Not always. As you can see from the implementation, the length of the dataset depends on a few factors.

    def __len__(self) -> int:
        if self._dataset_kind == _DatasetKind.Iterable:
            # NOTE [ IterableDataset and __len__ ]
            #
            # For `IterableDataset`, `__len__` could be inaccurate when one naively
            # does multi-processing data loading, since the samples will be duplicated.
            # However, no real use case should be actually using that behavior, so
            # it should count as a user error. We should generally trust user
            # code to do the proper thing (e.g., configure each replica differently
            # in `__iter__`), and give us the correct `__len__` if they choose to
            # implement it (this will still throw if the dataset does not implement
            # a `__len__`).
            #
            # To provide a further warning, we track if `__len__` was called on the
            # `DataLoader`, save the returned value in `self._len_called`, and warn
            # if the iterator ends up yielding more than this number of samples.
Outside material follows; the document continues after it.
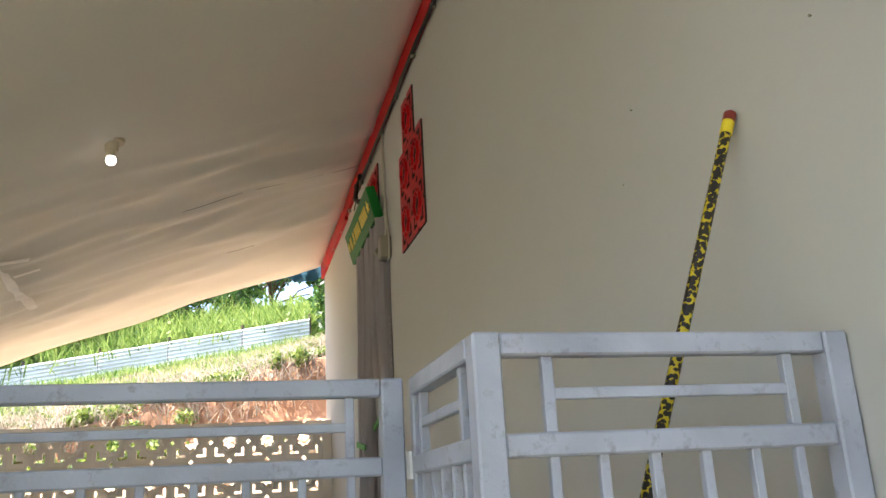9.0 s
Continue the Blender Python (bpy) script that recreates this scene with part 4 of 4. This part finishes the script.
M_FPOST = paint("fence_wood", (0.12, 0.09, 0.06), 0.9, 0.4)
x = 1.15
k = 0
while x > -12:
    w = 1.75 + 0.1 * math.sin(k * 2.1)
    zb = lambda q: 8.04 + 0.165 * (q - 1.0)
    y = 28.0 + 0.05 * k
    th = thing("fence_panel", "weathered corrugated zinc sheet on wooden posts", "fence", "zinc fence panels", at=(x - w, y, zb(x - w)))
    part("sheet", zinc_sheet(x - w, x - 0.02, y, zb(x - w), zb(x), 0.60), M_ZINC, th, smooth=True)
    part("post", tube(B(), [(x - 0.01, y + 0.06, zb(x) - 0.4), (x, y + 0.06, zb(x) + 0.72)], [0.05, 0.04], 7), M_FPOST, th, "dark wooden post")
    x -= w
    k += 1


def tree(x, y, h, r, label, seed, n=26, leaves=130, size=0.16):
    rng = np.random.default_rng(seed)
    z0 = min(hill(x, y), 17) - 0.2 if y > 16 else ground_z(x, y)
    th = thing("tree", label, "tree", "trees around the house", at=(x, y, z0))
    trunk = B()
    tube(trunk, [(x, y, z0), (x + 0.1, y, z0 + h * 0.3), (x - 0.05, y + 0.1, z0 + h * 0.65), (x, y, z0 + h * 0.9)], [0.05 * h * 0.5, 0.04 * h * 0.5, 0.025 * h * 0.5, 0.01 * h], 8)
    cl = []
    for k in range(n):
        a_ = rng.uniform(0, 6.283)
        q = r * math.sqrt(rng.random())
        cz = z0 + h * rng.uniform(0.45, 1.05)
        cx, cy = x + q * math.cos(a_), y + q * math.sin(a_)
        cl.append((cx, cy, cz, r * 0.30 * rng.uniform(0.6, 1.2), r * 0.22 * rng.uniform(0.6, 1.2)))
        if k < 9:
            tube(trunk, [(x, y, z0 + h * (0.3 + 0.04 * k)), ((x + cx) / 2, (y + cy) / 2, (z0 + h * 0.45 + cz) / 2), (cx, cy, cz)], [0.05, 0.035, 0.015], 5)
    part("trunk", trunk, M_STEM, th, smooth=True)
    cr = scatter_leaves("crown", cl, leaves, size, M_TREE, "", "", seed)
    cr.parent = th
    cr.matrix_parent_inverse = Matrix.Translation(-Vector(th.location))
    return th


for n_, (x, y, h, r) in enumerate(((-8.5, 30.5, 4.5, 2.2), (-12.5, 27, 4.5, 2.4), (-6.0, 36, 6.5, 2.6), (-2.5, 38, 6.5, 2.6), (0.8, 40, 6.0, 2.4), (4.5, 38, 5.5, 2.4), (-10, 40, 8, 3), (-15, 34, 8, 3.2), (-10.2, 32.5, 4.5, 2.2), (-4.2, 34, 4.5, 2.0), (-1.0, 35.5, 4.6, 2.0), (2.4, 35, 4.5, 2.0), (-7.0, 33, 4.2, 2.0), (6.5, 34, 5, 2.2), (-5.8, 30.2, 3.2, 1.5), (-7.6, 29.6, 3.4, 1.6), (-9.6, 29.8, 3.6, 1.7), (-11.5, 30.0, 3.8, 1.8))):
    tree(x, y, h, r, "dark leafy tree on the hillside beyond the fence", 30 + n_)
bush = thing("bush", "dense dark green bush at the end of the metal fence", "bush", "", at=(1.75, 27.5, hill(1.75, 27.5)))
bz = hill(1.75, 27.5)
cr = scatter_leaves("foliage", [(1.75 + dx, 27.2, bz + dz, 0.55, 0.5) for dx, dz in ((0, 0.4), (0.3, 0.9), (-0.2, 1.1), (0.1, 1.7), (0.7, 0.5), (0.5, 1.5), (0.2, 2.2))], 260, 0.10, M_TREE, "", "", 77)
cr.parent = bush
cr.matrix_parent_inverse = Matrix.Translation(-Vector(bush.location))
for k, (x, y) in enumerate(((-6.6, 30.2), (-5.0, 30.8), (-3.6, 31.6), (-2.2, 32.2), (-0.8, 32.6))):
    z = hill(x, y)
    dark = thing("bush", "dark leafy bush among the tall hillside grass", "bush", "dark bushes on the hillside", at=(x, y, z))
    part("stem", tube(B(), [(x, y, z - 0.1), (x + 0.05, y, z + 0.6), (x, y, z + 1.2)], [0.05, 0.04, 0.02], 6), M_STEM, dark)
    cr = scatter_leaves("foliage", [(x + rng.uniform(-0.7, 0.7), y + rng.uniform(-0.4, 0.4), z + rng.uniform(0.5, 1.9), rng.uniform(0.3, 0.5), rng.uniform(0.25, 0.45)) for _ in range(9)], 120, 0.09, M_TREE, "", "", 60 + k)
    cr.parent = dark
    cr.matrix_parent_inverse = Matrix.Translation(-Vector(dark.location))
# trees out of view: first two added to cut sky light, others dapple the sun
tree(3.2, -4.2, 9.0, 4.0, "unseen tree added in front of the house to cut sky light", 91, n=60, leaves=120, size=0.22)
tree(8.5, -1.5, 9.0, 4.0, "unseen tree added in front of the terrace to cut sky light", 92, n=60, leaves=120, size=0.22)
tree(-3.6, -1.2, 9.5, 4.2, "tall shade tree beside the steps", 90, n=36, leaves=150, size=0.14)

tree(-7.2, 4.2, 11.0, 3.2, "tall slender shade tree beyond the porch", 93, n=46, leaves=120, size=0.16)

# small nails left in the porch wall
for y, z in ((7.22, 4.76), (7.32, 4.565), (7.74, 4.12), (6.44, 4.60)):
    nl = thing("nail", "tiny rusty nail head in the cream wall", "nail", "nails in the wall", at=(WX, y, z))
    part("shank", tube(B(), [(WX + 0.005, y, z), (WX - 0.004, y, z)], 0.002, 6), M_CUP, nl)
    part("head", tube(B(), [(WX - 0.003, y, z), (WX - 0.006, y, z)], 0.0034, 8), M_JBOX, nl)

# rusty seep on the yellow wall
M_SEEP = paint("brown_rust_seep", (0.26, 0.14, 0.015), 0.7, 0.4, 40, 0.4)
seep = thing("rust_stain", "small brown rust stain at the top of the yellow wall", "stain", kind="structure", at=(0.890, 2.06, 2.19))
for dx, z, r in ((0.0, 2.192, 0.010), (0.004, 2.178, 0.008), (-0.004, 2.165, 0.007), (0.003, 2.15, 0.006), (0.0, 2.136, 0.005), (0.005, 2.12, 0.004)):
    ob = part("blot", lump(r * 0.65, 1.6, z * 50), M_SEEP, seep, smooth=True)
    for v in ob.data.vertices:
        v.co.y *= 0.25
    ob.matrix_basis = Matrix.Translation((0.890 + dx, 2.069 - 0.24 * (2.21 - z) / 1.5, z))
peg = thing("nail", "bent dark nail standing out of the front wall", "nail", "nails in the wall", at=(2.979, 6.113, 3.321))
part("shank", tube(B(), [(2.979, 6.113 + 0.03, 3.321), (2.979, 6.113 - 0.03, 3.321 + 0.002), (2.979 + 0.02, 6.113 - 0.035, 3.321 + 0.01)], 0.004, 6), M_CUP, peg)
            # Cannot statically verify that dataset is Sized
            length = self._IterableDataset_len_called = len(self.dataset)  # type: ignore[assignment, arg-type]
            if self.batch_size is not None:  # IterableDataset doesn't allow custom sampler or batch_sampler
                from math import ceil
                if self.drop_last:
                    length = length // self.batch_size
                else:
                    length = ceil(length / self.batch_size)
            return length
        else:
            return len(self._index_sampler)

If you have specified the bath_size and drop_last is true: you have to divide by len(dataloader) * batch_size
If you have specified the bath_size and drop_last is false: you have to divide by len(dataset)
If you didn’t specify the batch_size: you have to look at the sampler or batch_sampler

thecho7 · July 14, 2022, 12:11am

In that case, you have two choices

masks is applied to outputs directly before calculating the loss.
Create an BCE loss instance with an argument reduction='none' and do masking after calculating the loss.

Here’s a simple strategy how to apply a mask to the result.
Let me assume gt_labels has (3 x 1) then,

B, L = masks.size()
outputs = outputs.view(-1, outputs.shape[-1]) # (B, L_true, D) -> (B x L_true, D)
masks = torch.argwhere(masks.view(-1)).squeeze() # (B, L) -> (B x L)

masked_outputs = torch.index_select(input=outputs, dim=0, index=masks) # (B x L, D)
masked_outputs = masked_outputs.view(B, L, -1)

batch_loss = criterion(masked_outputs, gt_labels.float())

If anyone knows more effective way to do masking, need your idea

ParGG · July 14, 2022, 2:13pm

I already replied to him about this topic on a different post: Filter Output Using Mask.

se7en.dreams · July 14, 2022, 8:39pm

Thank you for your reply. Shouldn’t we also have masked_gt_labels before calculating loss?

ParGG · July 15, 2022, 8:13am

In his case not, because he selects just the valid data given the mask. If instead you would compute the loss for your original outputs and labels, then you would need to mask the output.